I'm being rather princessy as it's not a small kitchen, it's large by most standards, we have room for lots of cupboards, an island, a dining table and a sofa... so no actual need to knock through. It's more that it feels long and narrow and the kitchen is at the dark end so just not a very appealing place to be iyswim. We are south facing so it should be light but the extension is built in a way that actually blocks the light to the kitchen part <sigh>

minipie Wed 08-Feb-17 18:00:25

I think a lot will depend on how you do the knocking through. Can you put some skylights in where the kitchen joins the utility - to get light into the kitchen part?

Theknittinggorilla Wed 08-Feb-17 18:26:25

I think we can get enough light in, kitchen is nice and light now and will be more light when we knock through as the extra bit has French doors and two more windows. I am worried about it feeling long and narrow though, especially the breakfast area which will only be 2.4m across.

NapQueen Wed 08-Feb-17 18:30:41

Do you have a spare bedroom (after dcs and guests and yourselves etc)?

If so make it a nice big one at the front or back (whichever gets the most light), and make that the living room to relax in on an evening.

Then turn the whole of downstairs into a large dining kitchen with space for a sofa, and a small utility with loo.

Tubbyinthehottub Wed 08-Feb-17 19:04:35

Actually, yes you need a big utility sink for muddy wellies and football boots etc.

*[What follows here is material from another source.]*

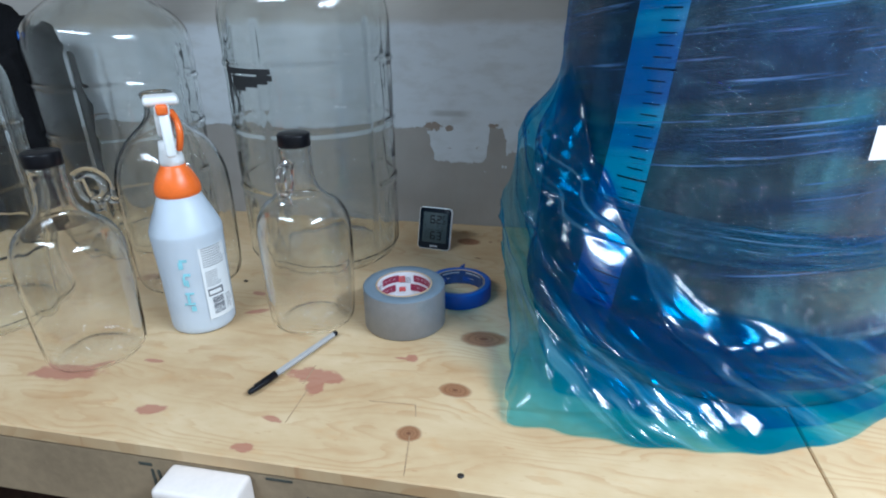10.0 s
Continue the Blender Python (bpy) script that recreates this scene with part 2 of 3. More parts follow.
def stretch_film(name, tint, deep, body, across, lean, cover=0.2, wave=0.6, crease=40, streak=0.3, sheen=0.08):
    """Blue cling film: tinted and clear, with stretched ridges, sharp glossy creases, doubled bands, and pale streaks
    painted on as highlights.
    """
    m = Mat(name, 0.12, 0.0, body)
    co = m.coord()
    x, y, z = m.xyz(co)
    ang = m.math("ARCTAN2", m.math("MULTIPLY", y, -1.0), m.math("MULTIPLY", x, -1.0))
    q = m.math("ADD", z, m.math("MULTIPLY", ang, lean))
    along = m.join(m.math("MULTIPLY", ang, 0.24), q, 0.0)
    lines = m.noise(m.mapped(along, (4, across, 1)), 1.0, 5, 0.65, 0.2)
    ridge = m.math("SUBTRACT", 1.0, m.math("MULTIPLY", m.math("ABSOLUTE", m.math("SUBTRACT", lines, 0.5)), 6.0), clamp=True)
    folds = m.noise(co, crease, 5, 0.6, 1.0)
    crumple = m.math("SUBTRACT", 1.0, m.math("MULTIPLY", m.math("ABSOLUTE", m.math("SUBTRACT", folds, 0.5)), 7.0), clamp=True)
    layers = m.noise(m.mapped(along, (1.6, 16, 1), (0.3, 0.2, 0)), 1.0, 2, 0.5)
    double = m.step(layers, 0.44, 0.54)
    # paler colour along the ridge lines paints in streak highlights
    m.set("Base Color", m.mix(m.step(lines, 0.56, 0.66), body, tuple(min(1, c * 1.2 + 0.22) for c in body)))
    m.set("Roughness", m.math("ADD", 0.06, m.math("MULTIPLY", folds, 0.16)))
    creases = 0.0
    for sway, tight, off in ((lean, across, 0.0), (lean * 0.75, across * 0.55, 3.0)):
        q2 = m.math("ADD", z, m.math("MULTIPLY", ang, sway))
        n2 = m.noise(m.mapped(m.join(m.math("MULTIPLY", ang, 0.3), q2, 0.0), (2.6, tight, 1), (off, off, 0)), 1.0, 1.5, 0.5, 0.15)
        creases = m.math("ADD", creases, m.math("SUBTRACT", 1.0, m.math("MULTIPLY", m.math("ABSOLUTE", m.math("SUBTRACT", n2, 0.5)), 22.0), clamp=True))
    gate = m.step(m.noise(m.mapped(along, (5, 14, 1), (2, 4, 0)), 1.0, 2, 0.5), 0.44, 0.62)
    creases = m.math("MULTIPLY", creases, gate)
    h = m.math("ADD", m.math("MULTIPLY", ridge, 0.7), m.math("MULTIPLY", crumple, 0.3)) if streak else creases
    normal = m.bump(h, wave, 0.009)
    m.set("Transmission Weight", 0.0)
    clear = m.node("ShaderNodeBsdfTransparent")
    m.put(clear.inputs["Color"], m.mix(double, tint, deep))
    gloss = m.node("ShaderNodeBsdfGlossy")
    m.put(gloss.inputs["Roughness"], m.math("ADD", 0.06, m.math("MULTIPLY", folds, 0.12)))
    m.put(gloss.inputs["Normal"], normal)
    facing = m.node("ShaderNodeLayerWeight")
    m.put(facing.inputs["Normal"], normal)
    thin = m.node("ShaderNodeMixShader")
    m.put(thin.inputs[0], m.math("ADD", sheen, m.math("MULTIPLY", m.math("POWER", facing.outputs["Facing"], 4.0), 0.5)))
    m.t.links.new(clear.outputs[0], thin.inputs[1])
    m.t.links.new(gloss.outputs[0], thin.inputs[2])
    # creases, where the film scatters more, are also painted paler as light streaks
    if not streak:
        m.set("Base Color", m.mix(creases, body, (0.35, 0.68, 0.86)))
    through_light = m.node("ShaderNodeBsdfTranslucent")
    through_light.inputs["Color"].default_value = (*tuple(min(1, c * 1.3) for c in body), 1)
    scatter = m.node("ShaderNodeMixShader")
    scatter.inputs[0].default_value = 0.4
    m.t.links.new(m.bsdf.outputs[0], scatter.inputs[1])
    m.t.links.new(through_light.outputs[0], scatter.inputs[2])
    mixer = m.node("ShaderNodeMixShader")
    # extra cover where the pale highlight colour lies
    m.put(mixer.inputs[0], m.math("ADD", cover, m.math("ADD", m.math("MULTIPLY", m.step(lines, 0.56, 0.68), streak), m.math("MULTIPLY", double, 0.06) if streak else m.math("MULTIPLY", creases, 0.13))))
    m.t.links.new(thin.outputs[0], mixer.inputs[1])
    m.t.links.new(scatter.outputs[0], mixer.inputs[2])
    m.surface(mixer.outputs[0])
    return m.m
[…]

namechangedtoday15 Wed 08-Feb-17 21:14:01

Yes to separate utility with lots of storage. Dishwasher usually in kitchen so go for quietest one you can find.

Check carefully the recommended BTUs required for the room and make sure you factor in the amount of glass you're having. Think about where you'll sit in the evening in there and position a radiator (we have column ones) near there.

Plan for storage and lighting for each of the "zones" all on separate switches (we have 6 switches for the lights!).

Decent extraction (powerful and quiet) and deep sink so you can't see the odd item that hangs around waiting to be washed up (most things go straight in the dishwasher,).